Once we get it wrong, it's with us forever. There's no untelling the story.
Now, in Aurora, we're getting close to the end of the window of the first phase.
If we think we don't know why [the shooter] did it, and we're waiting for the trial to find out, that's healthy. If we're collectively made up our mind that it's XYZ motive, we'll be stuck with that. And if it's wrong, we'll learn inappropriate things from it.
Q: As the parody site The Onion noted in a mock story with plenty of truth in it, these kinds of incidents follow a kind of protocol: calls for gun control, the presidential visit, inappropriate comments from dingbat politicians, and the slow fade of interest. It's clear that gun control isn't going anywhere. What else can we do as a society to make these incidents less likely?
A: The answer is in understanding why we got things like Columbine wrong so badly.
We never got to the understanding that there were two killers there: one was a psychopath and the other a deeply suicidal depressive.
We don't have a solution for psychopathy, and we don't have any treatment for it. We don't know what to do with these people except to lock them up. But we could listen to the people who study this who are clamoring for more research dollars so we can find some treatments.
As for depression, most of these killers are deep depressives, suicidally depressed people. That's something the public has not come to terms with.
That's the area we should be addressing: catching depression in the teen years. It's really easy to screen for it and diagnose it, and in that way stop the depressive mass murderers in the making.
Q: What lessons can we learn from the Littleton community and how it's dealt with Columbine for 13 years now?
A: The victims want you to know one thing: Don't rush to healing. Give the victims time and space. The longer it goes on, the more profoundly they feel that, and the more angry they are with the public and the media.
The first week, the whole country is in mourning for them. And within, say, six months, we hear these inspiring stories of the kid in the wheelchair who's learning to walk again. We want to hear the inspirational stories of overcoming adversity.
But the survivors feel like the public doesn't want to hear any more "whining." The victims start to hear that as "How can I make you shut up. I want you to get over this so you're done, and we're done with you."
The victims resent that. They feel, "I'm not ready to heal, I don't want to process this just to please you."
Some victims need forever to be sad about it. They want time to heal and space to do it in their own way, and they don't want a lot of well-intentioned help.
Q: It's amazing how victims are often so willing to talk to the media after these tragedies. Is that good for them?
A: The jury is still out on that.
We used to think it's healthy to talk about these things, and it can be, but it can also be really unhealthy to relive them.
We're just in the early stages of understanding post-traumatic stress. I went to Tucson to talk to journalists after the shootings there as part of the DART program (which helps traumatized journalists), and we were told that if people talk want to talk about it, then go with that, and let them. But don't ask them to go back and relive things if they're not volunteering.
Q: After years of studying Columbine, what gives you hope?

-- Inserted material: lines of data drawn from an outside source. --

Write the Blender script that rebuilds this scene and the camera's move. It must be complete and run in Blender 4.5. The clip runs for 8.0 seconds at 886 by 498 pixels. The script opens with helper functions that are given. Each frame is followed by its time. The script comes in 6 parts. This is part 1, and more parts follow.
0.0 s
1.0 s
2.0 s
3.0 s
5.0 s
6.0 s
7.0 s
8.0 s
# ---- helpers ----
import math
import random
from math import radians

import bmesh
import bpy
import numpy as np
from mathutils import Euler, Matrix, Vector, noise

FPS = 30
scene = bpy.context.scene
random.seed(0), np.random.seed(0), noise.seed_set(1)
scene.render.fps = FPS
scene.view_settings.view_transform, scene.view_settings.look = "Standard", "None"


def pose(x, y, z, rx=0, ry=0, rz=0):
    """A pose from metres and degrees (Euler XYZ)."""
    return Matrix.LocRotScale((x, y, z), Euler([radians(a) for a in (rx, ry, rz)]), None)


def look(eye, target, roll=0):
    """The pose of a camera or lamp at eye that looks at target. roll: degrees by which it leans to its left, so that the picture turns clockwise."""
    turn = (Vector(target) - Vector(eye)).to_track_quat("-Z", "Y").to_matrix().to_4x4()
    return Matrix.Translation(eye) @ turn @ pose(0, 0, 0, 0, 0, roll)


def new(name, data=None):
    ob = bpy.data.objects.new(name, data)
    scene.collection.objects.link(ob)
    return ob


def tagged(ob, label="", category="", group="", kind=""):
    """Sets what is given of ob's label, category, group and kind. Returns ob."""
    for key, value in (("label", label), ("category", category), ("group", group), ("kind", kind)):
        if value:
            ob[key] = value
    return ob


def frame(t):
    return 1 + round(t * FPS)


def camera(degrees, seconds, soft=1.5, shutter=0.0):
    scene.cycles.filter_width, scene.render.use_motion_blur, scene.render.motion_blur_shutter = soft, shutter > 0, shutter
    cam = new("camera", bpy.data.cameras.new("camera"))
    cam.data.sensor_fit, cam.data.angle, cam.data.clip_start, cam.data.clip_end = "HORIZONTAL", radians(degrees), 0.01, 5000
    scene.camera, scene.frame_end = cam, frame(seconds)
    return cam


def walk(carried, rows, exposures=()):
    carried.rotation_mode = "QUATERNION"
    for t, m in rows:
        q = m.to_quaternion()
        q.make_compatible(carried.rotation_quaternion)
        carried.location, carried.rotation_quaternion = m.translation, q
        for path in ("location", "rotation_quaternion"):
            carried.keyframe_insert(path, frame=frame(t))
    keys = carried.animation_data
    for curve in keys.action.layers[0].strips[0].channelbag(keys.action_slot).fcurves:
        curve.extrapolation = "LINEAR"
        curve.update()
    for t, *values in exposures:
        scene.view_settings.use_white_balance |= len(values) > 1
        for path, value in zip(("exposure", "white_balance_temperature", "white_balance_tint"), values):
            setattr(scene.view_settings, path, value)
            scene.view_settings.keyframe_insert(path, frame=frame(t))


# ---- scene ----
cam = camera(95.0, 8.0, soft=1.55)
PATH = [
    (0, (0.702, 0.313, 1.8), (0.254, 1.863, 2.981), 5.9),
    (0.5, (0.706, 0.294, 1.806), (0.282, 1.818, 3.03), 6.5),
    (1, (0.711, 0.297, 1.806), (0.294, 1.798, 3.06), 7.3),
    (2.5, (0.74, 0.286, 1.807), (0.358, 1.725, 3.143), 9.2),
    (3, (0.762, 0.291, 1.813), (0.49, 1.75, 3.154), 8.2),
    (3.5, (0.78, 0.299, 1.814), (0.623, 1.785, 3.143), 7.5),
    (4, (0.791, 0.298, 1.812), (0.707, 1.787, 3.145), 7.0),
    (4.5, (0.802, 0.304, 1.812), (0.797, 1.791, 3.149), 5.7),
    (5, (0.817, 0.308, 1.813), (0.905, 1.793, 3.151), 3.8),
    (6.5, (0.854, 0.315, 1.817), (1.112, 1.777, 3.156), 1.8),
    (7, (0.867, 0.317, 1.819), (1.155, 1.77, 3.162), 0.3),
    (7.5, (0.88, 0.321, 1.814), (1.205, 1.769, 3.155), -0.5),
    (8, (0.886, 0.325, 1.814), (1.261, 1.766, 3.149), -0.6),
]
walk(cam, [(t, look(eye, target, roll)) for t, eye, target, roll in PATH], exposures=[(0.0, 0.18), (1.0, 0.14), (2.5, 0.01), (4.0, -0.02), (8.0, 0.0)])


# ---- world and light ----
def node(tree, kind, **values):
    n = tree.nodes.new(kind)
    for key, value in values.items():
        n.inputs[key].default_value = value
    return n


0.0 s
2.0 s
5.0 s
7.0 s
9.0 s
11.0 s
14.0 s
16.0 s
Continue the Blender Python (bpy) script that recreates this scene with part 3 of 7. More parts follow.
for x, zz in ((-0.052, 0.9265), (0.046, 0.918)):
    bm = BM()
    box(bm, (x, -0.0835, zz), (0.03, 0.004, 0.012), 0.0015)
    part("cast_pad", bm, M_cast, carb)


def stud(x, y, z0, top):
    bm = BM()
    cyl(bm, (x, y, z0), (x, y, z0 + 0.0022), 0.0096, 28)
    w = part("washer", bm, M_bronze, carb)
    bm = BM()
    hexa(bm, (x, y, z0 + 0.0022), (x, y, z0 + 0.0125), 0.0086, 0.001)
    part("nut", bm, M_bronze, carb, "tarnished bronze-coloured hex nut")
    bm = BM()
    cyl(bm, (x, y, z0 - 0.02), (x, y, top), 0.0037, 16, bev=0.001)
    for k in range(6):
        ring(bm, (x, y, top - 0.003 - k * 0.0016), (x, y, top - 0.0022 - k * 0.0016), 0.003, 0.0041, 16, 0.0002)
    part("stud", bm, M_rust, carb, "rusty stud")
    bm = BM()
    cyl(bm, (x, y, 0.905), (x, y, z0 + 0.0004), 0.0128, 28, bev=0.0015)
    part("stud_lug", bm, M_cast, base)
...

A: Patrick Ireland gives me hope.
He was known as the Boy in the Window. He went out the second-story window, and the SWAT team caught him. He had one bullet to the foot and one to the brain, he wasn't expected to ever walk or talk again. After the first night, the prognosis was really bad.
But he had other ideas. He had an incredible will, and he fought back. He was able to walk again, to water ski. He walks now with a limp, but he walks well.
He ended up graduating from college and going to business school and he loves it. He got married, he's really happy, he's living a full life. He forgave the killers and put it behind him.
He's an extraordinary guy, and there are several like him.
Randy Dotinga is a Monitor contributor.